"""

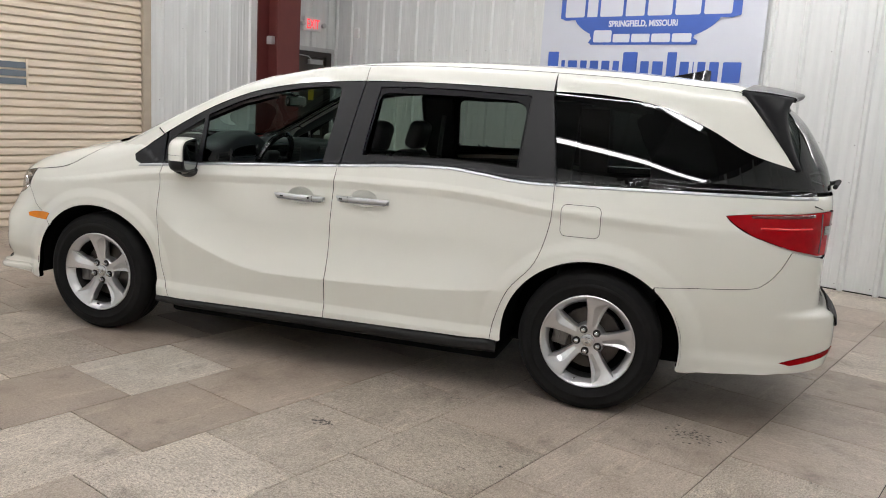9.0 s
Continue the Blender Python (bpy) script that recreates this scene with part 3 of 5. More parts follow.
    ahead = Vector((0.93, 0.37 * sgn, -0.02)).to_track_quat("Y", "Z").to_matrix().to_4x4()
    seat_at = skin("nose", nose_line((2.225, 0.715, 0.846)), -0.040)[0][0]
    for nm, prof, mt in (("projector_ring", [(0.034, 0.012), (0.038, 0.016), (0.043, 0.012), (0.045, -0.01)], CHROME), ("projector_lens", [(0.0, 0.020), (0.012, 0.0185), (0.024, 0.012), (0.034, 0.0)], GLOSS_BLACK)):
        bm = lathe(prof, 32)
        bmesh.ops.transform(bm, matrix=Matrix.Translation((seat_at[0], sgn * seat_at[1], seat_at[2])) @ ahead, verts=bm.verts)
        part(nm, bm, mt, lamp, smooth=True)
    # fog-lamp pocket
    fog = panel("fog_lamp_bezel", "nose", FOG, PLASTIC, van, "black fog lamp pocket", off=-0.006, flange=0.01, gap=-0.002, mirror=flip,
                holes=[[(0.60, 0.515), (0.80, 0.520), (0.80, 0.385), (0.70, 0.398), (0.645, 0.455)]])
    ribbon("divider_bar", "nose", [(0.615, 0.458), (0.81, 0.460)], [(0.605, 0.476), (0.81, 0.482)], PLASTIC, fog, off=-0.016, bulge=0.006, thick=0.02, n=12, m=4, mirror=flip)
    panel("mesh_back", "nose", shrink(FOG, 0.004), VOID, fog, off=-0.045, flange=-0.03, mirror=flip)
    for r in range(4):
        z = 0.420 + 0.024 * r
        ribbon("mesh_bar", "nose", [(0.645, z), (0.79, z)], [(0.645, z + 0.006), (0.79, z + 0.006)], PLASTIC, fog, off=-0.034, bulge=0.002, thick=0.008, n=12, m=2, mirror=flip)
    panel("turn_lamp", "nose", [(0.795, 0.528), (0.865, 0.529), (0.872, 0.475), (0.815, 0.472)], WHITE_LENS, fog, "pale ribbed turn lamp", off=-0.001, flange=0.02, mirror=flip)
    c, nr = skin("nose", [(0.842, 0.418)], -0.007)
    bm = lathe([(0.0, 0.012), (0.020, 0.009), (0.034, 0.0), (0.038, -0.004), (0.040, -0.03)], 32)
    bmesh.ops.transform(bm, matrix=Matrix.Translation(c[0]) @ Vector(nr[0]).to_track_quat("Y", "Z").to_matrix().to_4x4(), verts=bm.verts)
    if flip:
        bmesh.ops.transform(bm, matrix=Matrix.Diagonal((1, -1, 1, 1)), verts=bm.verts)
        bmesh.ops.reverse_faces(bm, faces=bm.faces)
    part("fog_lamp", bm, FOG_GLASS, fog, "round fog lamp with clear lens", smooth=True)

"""

Do this: Repeat the material above verbatim, with no pictures in the output.

Task answer:
9.0 s
Continue the Blender Python (bpy) script that recreates this scene with part 3 of 5. More parts follow.
    ahead = Vector((0.93, 0.37 * sgn, -0.02)).to_track_quat("Y", "Z").to_matrix().to_4x4()
    seat_at = skin("nose", nose_line((2.225, 0.715, 0.846)), -0.040)[0][0]
    for nm, prof, mt in (("projector_ring", [(0.034, 0.012), (0.038, 0.016), (0.043, 0.012), (0.045, -0.01)], CHROME), ("projector_lens", [(0.0, 0.020), (0.012, 0.0185), (0.024, 0.012), (0.034, 0.0)], GLOSS_BLACK)):
        bm = lathe(prof, 32)
        bmesh.ops.transform(bm, matrix=Matrix.Translation((seat_at[0], sgn * seat_at[1], seat_at[2])) @ ahead, verts=bm.verts)
        part(nm, bm, mt, lamp, smooth=True)
    # fog-lamp pocket
    fog = panel("fog_lamp_bezel", "nose", FOG, PLASTIC, van, "black fog lamp pocket", off=-0.006, flange=0.01, gap=-0.002, mirror=flip,
                holes=[[(0.60, 0.515), (0.80, 0.520), (0.80, 0.385), (0.70, 0.398), (0.645, 0.455)]])
    ribbon("divider_bar", "nose", [(0.615, 0.458), (0.81, 0.460)], [(0.605, 0.476), (0.81, 0.482)], PLASTIC, fog, off=-0.016, bulge=0.006, thick=0.02, n=12, m=4, mirror=flip)
    panel("mesh_back", "nose", shrink(FOG, 0.004), VOID, fog, off=-0.045, flange=-0.03, mirror=flip)
    for r in range(4):
        z = 0.420 + 0.024 * r
        ribbon("mesh_bar", "nose", [(0.645, z), (0.79, z)], [(0.645, z + 0.006), (0.79, z + 0.006)], PLASTIC, fog, off=-0.034, bulge=0.002, thick=0.008, n=12, m=2, mirror=flip)
    panel("turn_lamp", "nose", [(0.795, 0.528), (0.865, 0.529), (0.872, 0.475), (0.815, 0.472)], WHITE_LENS, fog, "pale ribbed turn lamp", off=-0.001, flange=0.02, mirror=flip)
    c, nr = skin("nose", [(0.842, 0.418)], -0.007)
    bm = lathe([(0.0, 0.012), (0.020, 0.009), (0.034, 0.0), (0.038, -0.004), (0.040, -0.03)], 32)
    bmesh.ops.transform(bm, matrix=Matrix.Translation(c[0]) @ Vector(nr[0]).to_track_quat("Y", "Z").to_matrix().to_4x4(), verts=bm.verts)
    if flip:
        bmesh.ops.transform(bm, matrix=Matrix.Diagonal((1, -1, 1, 1)), verts=bm.verts)
        bmesh.ops.reverse_faces(bm, faces=bm.faces)
    part("fog_lamp", bm, FOG_GLASS, fog, "round fog lamp with clear lens", smooth=True)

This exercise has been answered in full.